Extracted records –
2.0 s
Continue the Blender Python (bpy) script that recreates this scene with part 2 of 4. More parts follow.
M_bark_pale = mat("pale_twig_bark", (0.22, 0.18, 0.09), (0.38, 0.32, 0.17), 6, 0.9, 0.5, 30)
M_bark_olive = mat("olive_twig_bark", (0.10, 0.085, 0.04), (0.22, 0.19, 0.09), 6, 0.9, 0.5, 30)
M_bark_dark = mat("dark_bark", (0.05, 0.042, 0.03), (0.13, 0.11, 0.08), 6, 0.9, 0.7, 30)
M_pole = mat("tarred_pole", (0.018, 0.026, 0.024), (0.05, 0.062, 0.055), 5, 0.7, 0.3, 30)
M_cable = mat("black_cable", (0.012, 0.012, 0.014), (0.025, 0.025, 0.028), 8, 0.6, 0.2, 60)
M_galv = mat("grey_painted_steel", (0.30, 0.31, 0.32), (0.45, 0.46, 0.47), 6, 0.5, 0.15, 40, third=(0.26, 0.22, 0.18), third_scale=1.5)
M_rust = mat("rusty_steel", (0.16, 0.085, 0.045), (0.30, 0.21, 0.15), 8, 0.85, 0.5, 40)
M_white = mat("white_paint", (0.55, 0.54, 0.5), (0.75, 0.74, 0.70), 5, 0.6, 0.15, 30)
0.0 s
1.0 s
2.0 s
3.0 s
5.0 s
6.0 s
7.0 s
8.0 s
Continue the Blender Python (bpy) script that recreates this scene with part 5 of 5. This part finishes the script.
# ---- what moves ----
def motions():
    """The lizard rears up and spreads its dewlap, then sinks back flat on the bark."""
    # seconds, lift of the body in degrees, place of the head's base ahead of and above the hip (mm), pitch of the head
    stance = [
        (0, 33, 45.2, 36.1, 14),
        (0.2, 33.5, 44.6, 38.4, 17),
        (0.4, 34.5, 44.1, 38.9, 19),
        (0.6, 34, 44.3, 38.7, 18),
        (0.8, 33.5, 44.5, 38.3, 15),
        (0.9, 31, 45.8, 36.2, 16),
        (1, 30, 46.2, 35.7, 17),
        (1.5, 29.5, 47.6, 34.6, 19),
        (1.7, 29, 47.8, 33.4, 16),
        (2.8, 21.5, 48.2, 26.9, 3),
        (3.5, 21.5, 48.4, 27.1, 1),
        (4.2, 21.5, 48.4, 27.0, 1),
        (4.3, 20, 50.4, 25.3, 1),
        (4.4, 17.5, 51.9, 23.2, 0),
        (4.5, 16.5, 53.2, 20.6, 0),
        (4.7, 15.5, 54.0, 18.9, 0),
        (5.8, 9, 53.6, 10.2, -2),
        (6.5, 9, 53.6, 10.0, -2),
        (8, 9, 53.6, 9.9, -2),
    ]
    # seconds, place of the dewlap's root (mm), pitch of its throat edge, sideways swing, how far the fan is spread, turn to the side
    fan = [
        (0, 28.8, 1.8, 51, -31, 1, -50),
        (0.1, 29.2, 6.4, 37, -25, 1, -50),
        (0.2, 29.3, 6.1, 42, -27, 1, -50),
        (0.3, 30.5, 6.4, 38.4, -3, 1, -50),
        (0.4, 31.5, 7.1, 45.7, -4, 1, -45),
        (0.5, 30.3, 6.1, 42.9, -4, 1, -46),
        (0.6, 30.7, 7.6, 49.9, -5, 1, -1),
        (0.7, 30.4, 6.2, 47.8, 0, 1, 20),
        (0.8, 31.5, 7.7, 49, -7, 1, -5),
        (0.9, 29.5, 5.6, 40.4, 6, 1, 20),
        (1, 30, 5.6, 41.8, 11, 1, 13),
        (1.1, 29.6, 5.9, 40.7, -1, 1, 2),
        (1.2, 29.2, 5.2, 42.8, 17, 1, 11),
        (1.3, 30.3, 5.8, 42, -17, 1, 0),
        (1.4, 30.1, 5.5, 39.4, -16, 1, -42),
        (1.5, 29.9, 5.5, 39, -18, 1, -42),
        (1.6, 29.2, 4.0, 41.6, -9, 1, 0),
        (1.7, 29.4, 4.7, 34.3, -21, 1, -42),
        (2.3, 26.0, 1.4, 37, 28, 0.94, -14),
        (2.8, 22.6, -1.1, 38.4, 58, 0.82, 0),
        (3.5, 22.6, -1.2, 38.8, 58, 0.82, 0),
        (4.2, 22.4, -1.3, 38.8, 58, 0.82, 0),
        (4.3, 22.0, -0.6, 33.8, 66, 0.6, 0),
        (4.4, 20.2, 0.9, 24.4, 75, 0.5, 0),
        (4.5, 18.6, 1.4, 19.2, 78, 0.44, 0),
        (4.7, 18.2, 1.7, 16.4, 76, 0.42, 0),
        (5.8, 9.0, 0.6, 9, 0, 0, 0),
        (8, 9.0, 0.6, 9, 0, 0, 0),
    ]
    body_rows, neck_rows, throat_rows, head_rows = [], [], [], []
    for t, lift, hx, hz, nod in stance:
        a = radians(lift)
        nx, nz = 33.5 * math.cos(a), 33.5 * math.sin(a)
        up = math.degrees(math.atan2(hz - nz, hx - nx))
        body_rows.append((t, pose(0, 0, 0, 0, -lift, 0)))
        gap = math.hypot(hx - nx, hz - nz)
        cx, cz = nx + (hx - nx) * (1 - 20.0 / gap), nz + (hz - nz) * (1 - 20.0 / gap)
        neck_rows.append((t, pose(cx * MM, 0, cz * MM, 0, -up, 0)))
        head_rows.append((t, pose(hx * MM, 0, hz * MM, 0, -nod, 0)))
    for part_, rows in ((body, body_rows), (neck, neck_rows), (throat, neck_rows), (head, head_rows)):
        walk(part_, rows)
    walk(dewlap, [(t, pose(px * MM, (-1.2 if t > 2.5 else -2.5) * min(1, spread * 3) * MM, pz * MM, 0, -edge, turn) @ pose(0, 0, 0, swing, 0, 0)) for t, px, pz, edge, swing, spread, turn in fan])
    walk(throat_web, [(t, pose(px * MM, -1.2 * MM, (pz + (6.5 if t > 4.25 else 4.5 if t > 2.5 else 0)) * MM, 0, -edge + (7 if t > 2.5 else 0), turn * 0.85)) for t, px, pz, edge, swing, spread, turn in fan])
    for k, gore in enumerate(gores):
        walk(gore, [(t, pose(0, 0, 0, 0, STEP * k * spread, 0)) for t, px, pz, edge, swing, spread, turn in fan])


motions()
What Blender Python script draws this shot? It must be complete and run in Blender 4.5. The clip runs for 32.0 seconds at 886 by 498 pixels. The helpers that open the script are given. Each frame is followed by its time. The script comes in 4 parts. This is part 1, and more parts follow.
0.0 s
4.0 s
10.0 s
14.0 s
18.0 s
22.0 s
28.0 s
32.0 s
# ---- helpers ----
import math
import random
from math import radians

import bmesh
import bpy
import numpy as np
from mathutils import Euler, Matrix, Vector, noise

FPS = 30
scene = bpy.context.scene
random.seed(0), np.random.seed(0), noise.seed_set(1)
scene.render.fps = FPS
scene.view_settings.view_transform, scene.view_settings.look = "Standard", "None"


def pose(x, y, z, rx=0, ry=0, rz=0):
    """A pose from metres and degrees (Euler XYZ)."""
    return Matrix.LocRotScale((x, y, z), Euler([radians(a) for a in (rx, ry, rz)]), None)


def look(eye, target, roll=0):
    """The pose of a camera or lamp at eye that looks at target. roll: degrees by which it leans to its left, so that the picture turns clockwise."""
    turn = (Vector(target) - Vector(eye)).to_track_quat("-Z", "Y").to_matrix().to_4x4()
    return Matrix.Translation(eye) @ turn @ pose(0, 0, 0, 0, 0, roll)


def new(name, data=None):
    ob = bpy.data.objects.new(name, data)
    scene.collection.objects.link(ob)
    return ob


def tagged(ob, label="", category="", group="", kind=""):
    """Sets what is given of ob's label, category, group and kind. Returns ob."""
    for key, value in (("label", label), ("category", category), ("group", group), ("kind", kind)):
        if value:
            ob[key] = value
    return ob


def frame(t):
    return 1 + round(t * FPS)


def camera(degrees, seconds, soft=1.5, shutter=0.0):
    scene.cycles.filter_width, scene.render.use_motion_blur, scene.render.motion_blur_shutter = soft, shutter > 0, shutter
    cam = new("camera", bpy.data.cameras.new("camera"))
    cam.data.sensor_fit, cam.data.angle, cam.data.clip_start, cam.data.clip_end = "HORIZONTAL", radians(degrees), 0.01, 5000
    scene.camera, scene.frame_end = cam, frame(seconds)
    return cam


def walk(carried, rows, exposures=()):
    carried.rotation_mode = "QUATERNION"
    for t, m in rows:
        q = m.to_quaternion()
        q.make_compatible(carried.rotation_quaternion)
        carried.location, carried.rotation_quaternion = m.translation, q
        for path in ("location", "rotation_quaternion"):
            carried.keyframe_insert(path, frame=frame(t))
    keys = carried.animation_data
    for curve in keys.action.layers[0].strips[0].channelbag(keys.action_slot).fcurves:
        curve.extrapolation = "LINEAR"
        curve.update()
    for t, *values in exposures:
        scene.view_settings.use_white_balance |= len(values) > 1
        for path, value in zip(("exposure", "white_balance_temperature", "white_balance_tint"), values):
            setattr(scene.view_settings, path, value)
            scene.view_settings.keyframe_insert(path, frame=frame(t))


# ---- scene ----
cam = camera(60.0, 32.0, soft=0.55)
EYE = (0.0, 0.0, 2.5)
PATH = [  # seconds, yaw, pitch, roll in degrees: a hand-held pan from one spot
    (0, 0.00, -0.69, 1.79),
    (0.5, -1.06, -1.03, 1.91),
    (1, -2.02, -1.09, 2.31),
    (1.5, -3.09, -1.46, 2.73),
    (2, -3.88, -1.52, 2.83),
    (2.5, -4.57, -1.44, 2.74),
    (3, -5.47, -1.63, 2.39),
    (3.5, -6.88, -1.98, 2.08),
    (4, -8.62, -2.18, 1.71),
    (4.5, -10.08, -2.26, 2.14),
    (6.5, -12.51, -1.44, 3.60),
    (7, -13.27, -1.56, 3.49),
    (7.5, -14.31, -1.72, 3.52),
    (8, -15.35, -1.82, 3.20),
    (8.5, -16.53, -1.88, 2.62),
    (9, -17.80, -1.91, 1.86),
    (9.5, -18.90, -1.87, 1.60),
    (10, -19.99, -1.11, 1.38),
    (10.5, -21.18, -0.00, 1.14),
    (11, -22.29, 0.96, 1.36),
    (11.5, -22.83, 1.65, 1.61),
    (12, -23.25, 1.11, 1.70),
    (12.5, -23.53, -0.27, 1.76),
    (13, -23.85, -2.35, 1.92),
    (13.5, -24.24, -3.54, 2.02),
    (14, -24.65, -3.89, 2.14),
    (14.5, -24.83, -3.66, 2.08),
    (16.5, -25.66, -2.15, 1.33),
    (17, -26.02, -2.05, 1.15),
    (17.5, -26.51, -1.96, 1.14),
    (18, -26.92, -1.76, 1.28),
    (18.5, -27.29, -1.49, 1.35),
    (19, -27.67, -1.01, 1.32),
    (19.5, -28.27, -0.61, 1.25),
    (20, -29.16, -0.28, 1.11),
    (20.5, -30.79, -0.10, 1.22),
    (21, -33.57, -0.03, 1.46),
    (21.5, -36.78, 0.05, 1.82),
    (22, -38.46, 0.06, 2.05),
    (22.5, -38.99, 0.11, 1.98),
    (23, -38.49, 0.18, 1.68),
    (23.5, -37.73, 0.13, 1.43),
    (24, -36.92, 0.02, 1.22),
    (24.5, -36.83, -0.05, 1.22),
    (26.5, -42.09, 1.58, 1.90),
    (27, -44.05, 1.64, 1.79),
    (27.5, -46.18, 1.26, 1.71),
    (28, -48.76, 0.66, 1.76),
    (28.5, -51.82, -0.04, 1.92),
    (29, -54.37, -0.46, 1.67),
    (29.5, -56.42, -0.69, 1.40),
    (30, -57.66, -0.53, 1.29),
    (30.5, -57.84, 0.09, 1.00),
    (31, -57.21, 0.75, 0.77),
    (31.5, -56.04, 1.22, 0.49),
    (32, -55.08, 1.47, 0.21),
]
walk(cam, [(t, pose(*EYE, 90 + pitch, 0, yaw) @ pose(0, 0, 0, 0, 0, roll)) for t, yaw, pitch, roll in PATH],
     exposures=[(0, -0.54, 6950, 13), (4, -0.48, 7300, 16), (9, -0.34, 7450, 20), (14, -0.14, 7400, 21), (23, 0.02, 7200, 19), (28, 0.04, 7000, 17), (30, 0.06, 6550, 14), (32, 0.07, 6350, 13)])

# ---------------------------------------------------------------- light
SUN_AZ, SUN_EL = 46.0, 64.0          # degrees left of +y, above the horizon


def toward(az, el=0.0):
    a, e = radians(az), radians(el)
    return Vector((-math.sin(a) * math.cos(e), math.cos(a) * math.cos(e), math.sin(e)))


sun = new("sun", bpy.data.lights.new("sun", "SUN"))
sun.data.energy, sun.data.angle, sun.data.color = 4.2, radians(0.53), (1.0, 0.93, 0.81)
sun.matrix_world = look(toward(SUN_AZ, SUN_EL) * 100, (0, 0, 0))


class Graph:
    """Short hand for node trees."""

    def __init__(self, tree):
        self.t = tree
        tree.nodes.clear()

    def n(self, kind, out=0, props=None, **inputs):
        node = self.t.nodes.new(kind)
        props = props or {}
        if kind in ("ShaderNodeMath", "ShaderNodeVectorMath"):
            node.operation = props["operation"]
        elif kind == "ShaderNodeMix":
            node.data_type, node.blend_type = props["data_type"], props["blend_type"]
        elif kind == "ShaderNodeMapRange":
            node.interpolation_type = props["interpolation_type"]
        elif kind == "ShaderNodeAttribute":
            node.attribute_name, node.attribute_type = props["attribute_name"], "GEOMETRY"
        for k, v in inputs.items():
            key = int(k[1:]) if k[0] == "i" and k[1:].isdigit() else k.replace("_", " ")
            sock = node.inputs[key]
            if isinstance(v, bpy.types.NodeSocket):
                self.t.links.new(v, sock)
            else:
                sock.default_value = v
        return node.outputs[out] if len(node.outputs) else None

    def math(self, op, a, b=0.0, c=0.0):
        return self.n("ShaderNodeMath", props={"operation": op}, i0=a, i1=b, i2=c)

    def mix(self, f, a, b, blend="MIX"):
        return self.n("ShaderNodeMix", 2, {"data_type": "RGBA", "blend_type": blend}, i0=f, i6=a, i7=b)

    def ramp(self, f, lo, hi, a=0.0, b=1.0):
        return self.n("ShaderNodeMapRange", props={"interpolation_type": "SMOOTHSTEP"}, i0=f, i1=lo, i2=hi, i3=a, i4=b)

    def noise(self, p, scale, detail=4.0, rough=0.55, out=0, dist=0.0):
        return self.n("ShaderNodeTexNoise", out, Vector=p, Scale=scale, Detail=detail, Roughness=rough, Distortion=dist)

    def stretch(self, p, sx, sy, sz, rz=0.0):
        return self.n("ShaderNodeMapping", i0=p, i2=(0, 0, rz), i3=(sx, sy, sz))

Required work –
Transcribe the records above exactly, beginning at the line that contains "return 1 + round(t * FPS)" and ending with the line that contains "curve.update()", both included, and nothing else.

Written solution –
    return 1 + round(t * FPS)


def camera(degrees, seconds, soft=1.5, shutter=0.0):
    scene.cycles.filter_width, scene.render.use_motion_blur, scene.render.motion_blur_shutter = soft, shutter > 0, shutter
    cam = new("camera", bpy.data.cameras.new("camera"))
    cam.data.sensor_fit, cam.data.angle, cam.data.clip_start, cam.data.clip_end = "HORIZONTAL", radians(degrees), 0.01, 5000
    scene.camera, scene.frame_end = cam, frame(seconds)
    return cam


def walk(carried, rows, exposures=()):
    carried.rotation_mode = "QUATERNION"
    for t, m in rows:
        q = m.to_quaternion()
        q.make_compatible(carried.rotation_quaternion)
        carried.location, carried.rotation_quaternion = m.translation, q
        for path in ("location", "rotation_quaternion"):
            carried.keyframe_insert(path, frame=frame(t))
    keys = carried.animation_data
    for curve in keys.action.layers[0].strips[0].channelbag(keys.action_slot).fcurves:
        curve.extrapolation = "LINEAR"
        curve.update()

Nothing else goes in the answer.